Regulators Take Closer Look at Ecolab’s Planned $2.2B Deal
Federal regulators are taking a closer look at Ecolab, Inc.’s proposed $2.2 billion acquisition of specialty chemicals company Champion Technologies.
St. Paul-based Ecolab revealed in a Tuesday regulatory filing that the U.S. Department of Justice (DOJ) issued a “second request” for additional information and documentation related to the deal.
Ecolab said that it “has been and will continue to work cooperatively with the DOJ” and that it “continues to expect the transaction to close by the end of 2012.”
According to the Federal Trade Commission (FTC) website, it and the DOJ conduct a preliminary review after companies report a major deal to determine whether the deal raises antitrust concerns that warrant closer examination.

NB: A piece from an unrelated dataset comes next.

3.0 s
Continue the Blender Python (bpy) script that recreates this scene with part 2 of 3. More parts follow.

Transactions that require further review are assigned to one of the two agencies. If the initial review uncovers potential competition issues, the agency may extend the review and ask the parties to turn over more information so it can take a closer look at how the transaction will affect competition. This action is often referred to as a “second request.”

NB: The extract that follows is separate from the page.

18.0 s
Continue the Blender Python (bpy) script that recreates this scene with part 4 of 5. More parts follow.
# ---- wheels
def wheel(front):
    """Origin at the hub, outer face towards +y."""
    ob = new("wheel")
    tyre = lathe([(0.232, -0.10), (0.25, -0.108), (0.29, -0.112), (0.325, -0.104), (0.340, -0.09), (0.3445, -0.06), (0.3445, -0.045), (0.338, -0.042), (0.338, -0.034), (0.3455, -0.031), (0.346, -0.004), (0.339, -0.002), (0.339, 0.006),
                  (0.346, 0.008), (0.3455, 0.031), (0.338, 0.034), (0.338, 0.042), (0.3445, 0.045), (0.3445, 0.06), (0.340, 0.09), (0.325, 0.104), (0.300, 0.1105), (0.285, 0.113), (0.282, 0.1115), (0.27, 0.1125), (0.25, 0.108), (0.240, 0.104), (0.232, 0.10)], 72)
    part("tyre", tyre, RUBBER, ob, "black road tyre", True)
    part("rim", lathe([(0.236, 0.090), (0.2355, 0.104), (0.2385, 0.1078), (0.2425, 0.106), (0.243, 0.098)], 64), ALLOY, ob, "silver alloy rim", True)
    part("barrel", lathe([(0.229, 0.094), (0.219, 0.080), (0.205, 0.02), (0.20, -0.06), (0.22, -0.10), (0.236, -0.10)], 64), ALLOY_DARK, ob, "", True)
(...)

According to the FTC, “the vast majority of deals reviewed by the FTC and the Department of Justice are allowed to proceed after the first, preliminary review.”
In fact, a June report by the DOJ and the FTC indicated that second requests were issued in just 4.1 percent of merger transactions submitted to federal antitrust regulators during the fiscal year that ended in September 2011—the latest period for which such data is available. (During the past 10 years, the greatest percentage of second requests was issued in 2009—when 4.5 percent of mergers received a more extensive review.)
Ecolab in mid-October announced its intent to purchase Houston-based Champion Technologies. Ecolab—which provides cleaning products, food safety services, pest control, and energy services for commercial and industrial customers—said that it would pay about $1.7 billion in cash and issue roughly 8 million shares of its stock for Champion, a private, family-owned company that offers products and services to the oil and gas industry.
Champion employs roughly 3,300 people in more than 30 countries, and its 2011 revenue totaled $1.2 billion.
The acquisition is poised to make Ecolab a key producer of oil field chemicals and give it a strong position serving fast-growing shale oil production areas in Canada and the United States.
Ecolab Chairman and CEO Doug Baker, Jr., said in a statement at the time of the acquisition announcement that Champion offers “very attractive growth” and “an annuity-like revenue model generating steady and predictable earnings patterns . . .”
The deal will result in $150 million in cost synergies by the end of 2015, according to Baker. Ecolab said that it will be accretive to cash and earnings in 2013, the first full year of the companies’ merged operations.
Ecolab is among Minnesota’s 15-largest public companies based on revenue, which totaled $6.8 billion in 2011.